Lauric Acid is derived from whole oils and is typically used to add hardness and a big fluffy lather. However, it is void of glycerin, which is a property that helps moisturize the skin.

Sodium Isethionate helps water cling to the dirt and oil on your skin, allowing it to be washed away. It's considered a mild cleansing agent.

Sodium Stearate is another traditional soap ingredient that is derived from coconut and palm oils. It is the sodium salt of stearic acid and acts as an emulsifier. This ingredient does have a long history of safe use.

Cocamidopropyl Betaine is a synthetic surfactant that helps remove oils from your skin. Because it originates from coconut oil, even some personal care products labeled as natural still contain it. Of all the ingredients listed thus far, this one is mostly likely to be associated with irritation (ie rashes) if used in high concentrations.

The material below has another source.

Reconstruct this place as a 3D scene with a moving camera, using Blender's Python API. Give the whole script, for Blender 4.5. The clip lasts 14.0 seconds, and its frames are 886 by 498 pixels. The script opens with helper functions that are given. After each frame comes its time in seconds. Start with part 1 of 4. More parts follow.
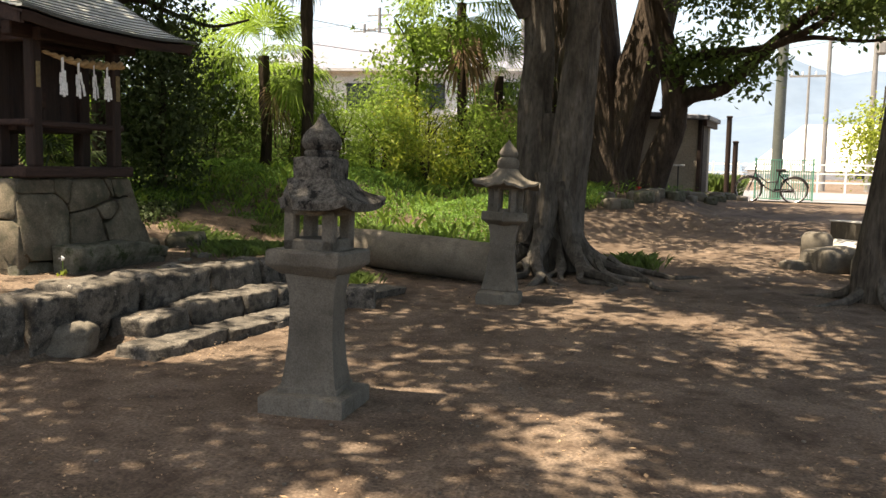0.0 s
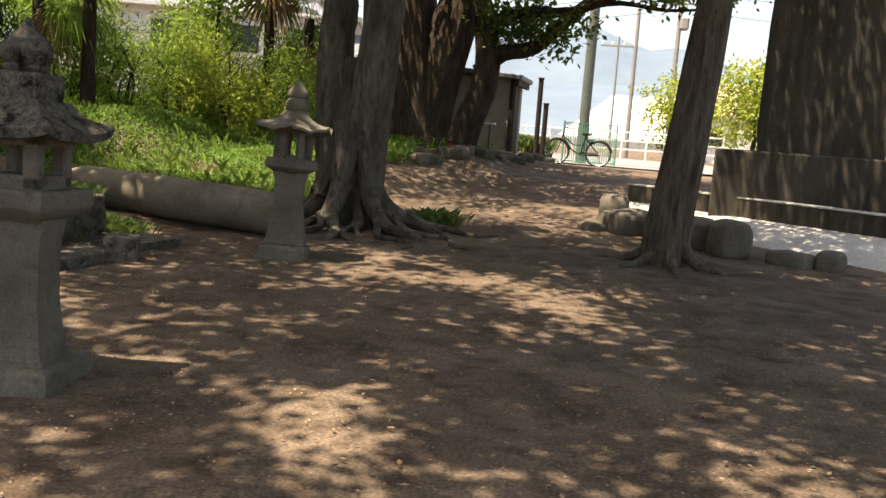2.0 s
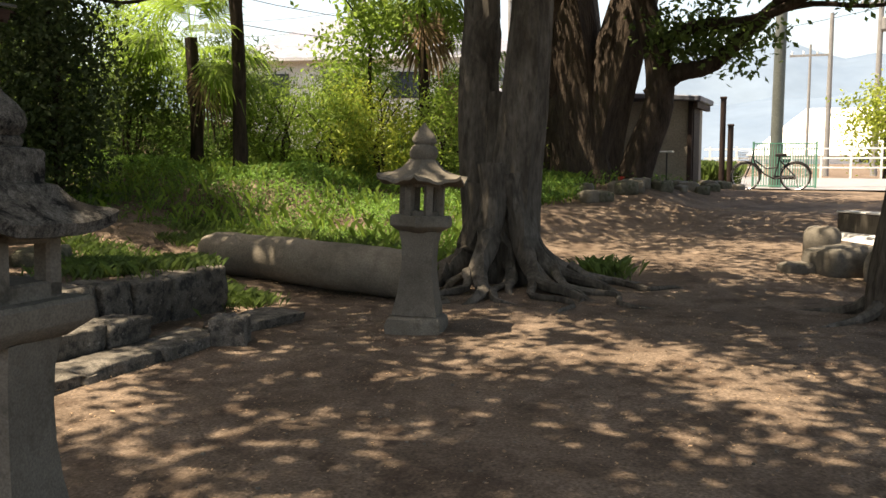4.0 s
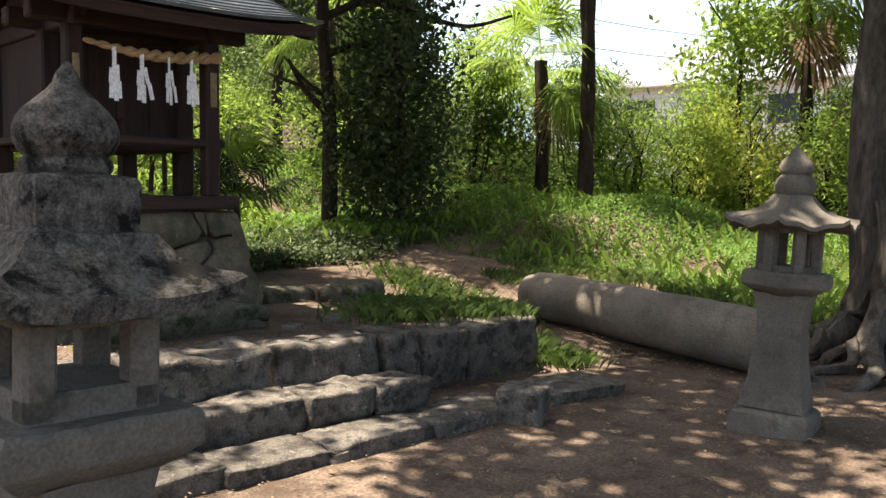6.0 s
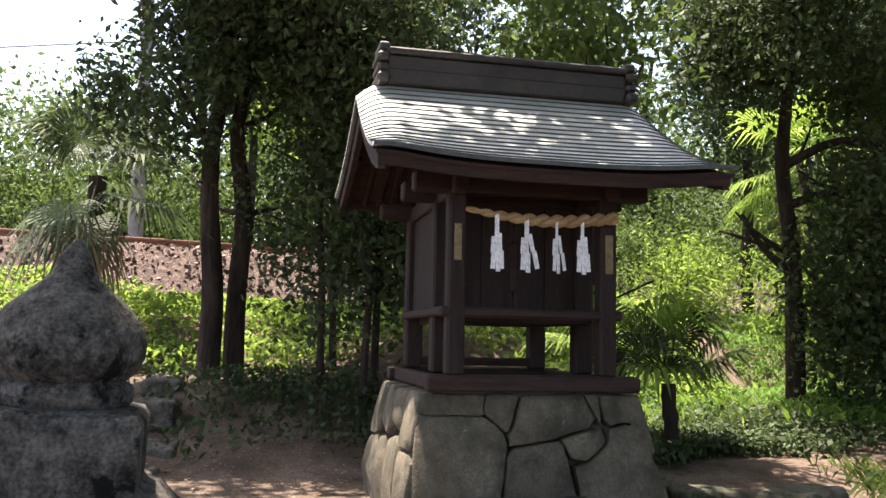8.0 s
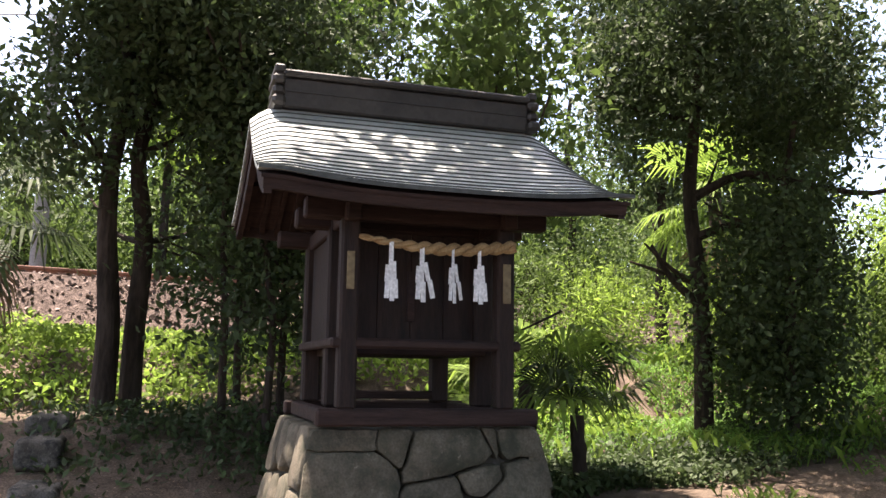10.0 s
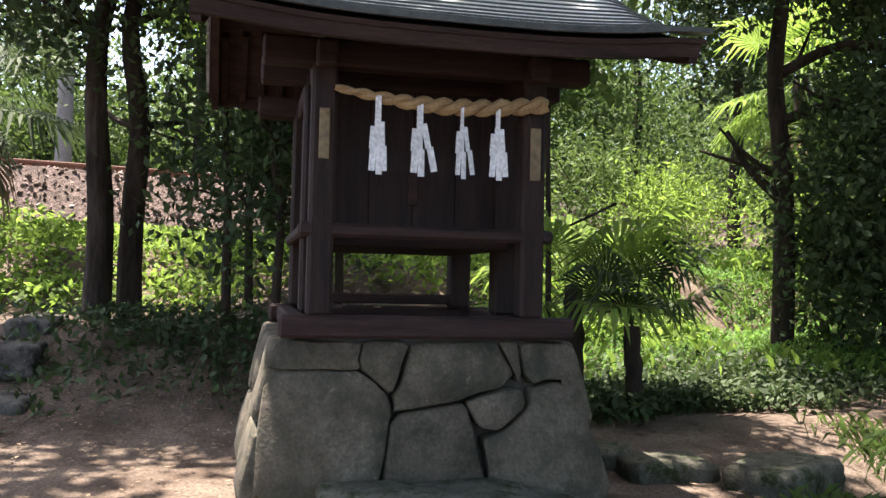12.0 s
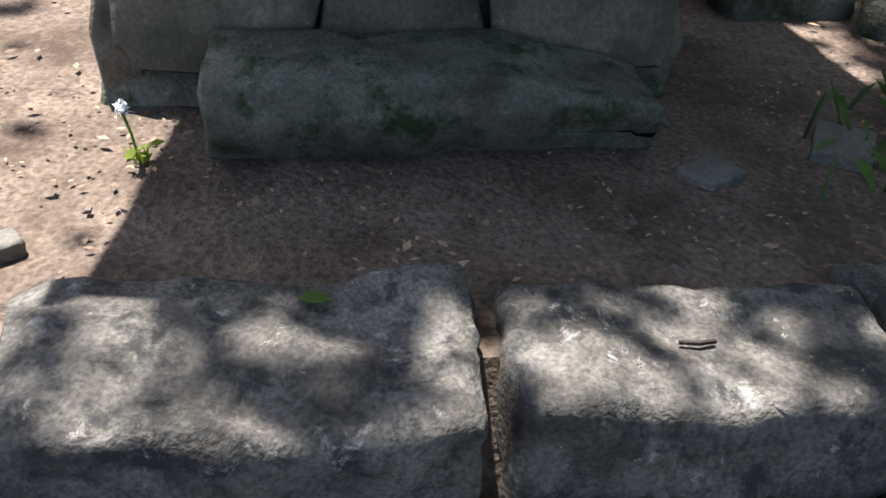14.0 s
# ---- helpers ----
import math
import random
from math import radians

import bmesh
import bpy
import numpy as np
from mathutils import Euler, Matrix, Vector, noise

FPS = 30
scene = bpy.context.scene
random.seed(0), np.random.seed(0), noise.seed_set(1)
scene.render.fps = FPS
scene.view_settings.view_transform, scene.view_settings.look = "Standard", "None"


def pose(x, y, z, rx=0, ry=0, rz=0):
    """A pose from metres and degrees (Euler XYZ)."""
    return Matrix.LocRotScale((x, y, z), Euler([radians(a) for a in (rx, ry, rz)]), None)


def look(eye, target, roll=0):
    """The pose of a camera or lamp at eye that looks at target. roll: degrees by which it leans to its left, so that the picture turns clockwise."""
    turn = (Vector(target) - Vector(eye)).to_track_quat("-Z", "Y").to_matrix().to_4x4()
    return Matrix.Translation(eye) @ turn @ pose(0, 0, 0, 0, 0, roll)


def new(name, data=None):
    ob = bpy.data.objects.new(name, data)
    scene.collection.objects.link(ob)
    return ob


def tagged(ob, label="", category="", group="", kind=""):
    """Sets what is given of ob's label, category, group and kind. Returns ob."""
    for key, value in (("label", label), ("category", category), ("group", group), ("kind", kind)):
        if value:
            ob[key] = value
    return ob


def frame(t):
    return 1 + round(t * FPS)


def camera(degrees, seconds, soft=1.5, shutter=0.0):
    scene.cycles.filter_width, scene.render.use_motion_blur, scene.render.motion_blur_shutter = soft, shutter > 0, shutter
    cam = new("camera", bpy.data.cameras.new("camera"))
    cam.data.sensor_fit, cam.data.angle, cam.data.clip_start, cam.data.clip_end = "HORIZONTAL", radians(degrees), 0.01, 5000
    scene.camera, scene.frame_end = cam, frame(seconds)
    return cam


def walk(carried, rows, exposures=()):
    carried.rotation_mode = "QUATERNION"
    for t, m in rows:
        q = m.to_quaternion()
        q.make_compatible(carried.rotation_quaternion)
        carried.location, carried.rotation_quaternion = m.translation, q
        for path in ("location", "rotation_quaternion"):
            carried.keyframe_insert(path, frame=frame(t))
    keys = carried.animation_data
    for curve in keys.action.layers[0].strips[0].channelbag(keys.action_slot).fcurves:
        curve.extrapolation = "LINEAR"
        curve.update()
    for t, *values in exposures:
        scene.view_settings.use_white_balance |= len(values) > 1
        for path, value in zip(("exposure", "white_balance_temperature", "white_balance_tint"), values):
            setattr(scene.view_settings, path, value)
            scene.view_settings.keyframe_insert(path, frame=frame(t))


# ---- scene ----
cam = camera(54.6, 14.0)
PATH = [
    (0, (3.409, -1.552, 1.369), (2.697, 0.307, 1.18), 1.1),
    (0.5, (3.444, -1.441, 1.336), (2.641, 0.383, 1.171), 0.4),
    (1, (3.481, -1.328, 1.301), (2.697, 0.503, 1.112), -0.1),
    (1.5, (3.516, -1.217, 1.268), (2.95, 0.686, 1.021), 2.1),
    (2, (3.533, -0.849, 1.288), (3.229, 1.109, 1.015), 4.1),
    (2.5, (3.551, -0.45, 1.309), (3.129, 1.487, 1.047), 1.7),
    (2.7, (3.538, -0.305, 1.316), (3.043, 1.615, 1.053), 1.0),
    (4.8, (3.406, 1.165, 1.382), (2.551, 2.963, 1.196), 0.9),
    (5, (3.33, 1.325, 1.383), (2.41, 3.089, 1.186), 1.2),
    (5.5, (3.182, 1.623, 1.325), (1.992, 3.22, 1.139), 1.4),
    (6, (2.973, 1.974, 1.392), (1.555, 3.377, 1.249), 0.6),
    (6.5, (2.815, 2.268, 1.414), (1.154, 3.38, 1.376), -0.8),
    (7, (2.632, 2.554, 1.431), (0.792, 3.339, 1.4), -0.8),
    (7.5, (2.459, 2.78, 1.487), (0.56, 3.405, 1.537), 0.9),
    (8, (2.404, 2.986, 1.521), (0.461, 3.413, 1.73), 1.2),
    (8.5, (2.425, 3.068, 1.51), (0.536, 3.625, 1.857), 0.5),
    (10.8, (1.996, 3.406, 1.529), (0.1, 3.994, 1.774), 0.4),
    (11, (1.826, 3.47, 1.491), (-0.07, 4.059, 1.734), -0.1),
    (11.5, (1.505, 3.631, 1.483), (-0.397, 4.219, 1.676), -0.3),
    (12, (1.185, 3.845, 1.479), (-0.763, 4.293, 1.551), 1.4),
    (12.5, (0.827, 4.008, 1.418), (-1.129, 4.342, 1.164), 3.1),
    (13, (0.519, 4.117, 1.555), (-1.278, 4.358, 0.709), 1.7),
    (13.5, (0.193, 4.333, 1.465), (-1.456, 4.488, 0.343), 1.0),
    (14, (-0.208, 4.442, 1.469), (-1.826, 4.713, 0.325), 3.5),
]
walk(cam, [(t, look(eye, target, roll)) for t, eye, target, roll in PATH], [(0, 1.8, 8100, 12), (2.5, 1.66, 8300, 12), (5, 1.78, 8000, 12), (6.5, 2.22, 7000, 16), (8.2, 2.34, 6900, 17), (11, 2.36, 6850, 20), (12.3, 2.44, 6300, 14), (13.0, 2.08, 5950, 13), (14, 2.05, 5850, 13)])

# ---------------------------------------------------------------- world, sun
world = bpy.data.worlds.new("world")
scene.world = world
world.use_nodes = True
_wn = world.node_tree.nodes
_sky = _wn.new("ShaderNodeTexSky")
_sky.sky_type = "NISHITA"
_sky.sun_disc = False
SUN_ELEV, SUN_TO = 71.5, (-0.855, -0.519)      # the sun stands towards -x, -y
_sky.sun_elevation = radians(SUN_ELEV)
_sky.sun_rotation = math.atan2(SUN_TO[0], SUN_TO[1])
_sky.air_density, _sky.dust_density = 1.0, 3.0
world.node_tree.links.new(_sky.outputs[0], _wn["Background"].inputs[0])
_wn["Background"].inputs[1].default_value = 0.12
sun = new("sun", bpy.data.lights.new("sun", "SUN"))
sun.data.energy, sun.data.angle, sun.data.color = 5.0, radians(0.53), (1.0, 0.93, 0.82)
_h = math.hypot(*SUN_TO)
sun.matrix_world = look((0, 0, 0), (-SUN_TO[0] / _h * math.cos(radians(SUN_ELEV)), -SUN_TO[1] / _h * math.cos(radians(SUN_ELEV)), -math.sin(radians(SUN_ELEV))))

rng = np.random.default_rng(7)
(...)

Sodium Cocoate is derived from the fatty acids of coconut oil. It is one of the most common ingredients in making soap as it helps cleanse the skin while helping to maintain a "hard" bar.

Sodium Chloride is common table salt, which is used as a binding agent.

Tetrasodium EDTA and Tetrasodium Etidronate are chelating agents used primarily to improve lather and foaming action while preventing changes in color, texture and fragrance. In the last decade, more research has come out that says it appears to be a lower risk ingredient. Depending on who you ask, they are either safe or carcinogenic. However, we feel that real soap should be expected to have a shelf life and discoloring or texture changes should be expected (similar to fresh food), so there is no real need to use this agent. 

Titanium Dioxide is typically used to lighten the color of soaps, particularly in creating a pristine white bar. The mineral is processed to remove impurities and it's commonly used in commercial sunscreen products because of its ability to absorb UV light. It's generally considered to be a safe ingredient. 

What’s in b.a.r.e. soap’s Black Tie Affair Bar?

Let’s take a look at b.a.r.e. soaps' black tie affair. At first glance, you'll notice that our list is significantly shorter compared to Dove’s Sensitive Skin Beauty Bar. While both bars clean, there are many "unnecessary" ingredients within the Dove bar that are not found in our bar. The difference can be attributed to cost (we are using higher percentages of vegan oils) and shelf life (the shelf life of our soaps are generally 1 year).

Sodium Palmate comes from the saponification of palm oil (natural chemical reaction that occurs when making any kind of soap). We use only sustainable palm oil that is Rainforest Alliance certified, which adheres to strict rules to prevent deforestation.

Sodium Cocoate is derived from the fatty acids of coconut oil. It is one of the most common ingredients in making soap as it helps cleanse the skin while helping to maintain a "hard" bar.

Water is water.

Glycerin is a moisturizer formed from vegetable oils. It actually forms the base for the hydrating characteristics of lotions and creams.

Sodium Chloride is common table salt, which is used as a binding agent.

Sodium Gluconate is a natural preservative, derived from corn or beet. It helps prevent the growth of microbes in soap. 

Eucalyptus Essential Oil is extracted from dry leaves and is a pure essential oil. You can check out more about Eucalyptus essential oil here.

Goat Milk is milk from goats

Activated Charcoal is a natural absorbent that is produced by heating wood. Want to learn more about activated charcoal? Check out our blog post here.

What’s Next

Something as simple as Googling your beauty products can save your skin from long term health not only externally but internally. You’ll find resources you need to choose the best skin care products for your skin. How do you choose the best soap bar for your skin? Is there a checklist you go by to choose the best skin care for yourself?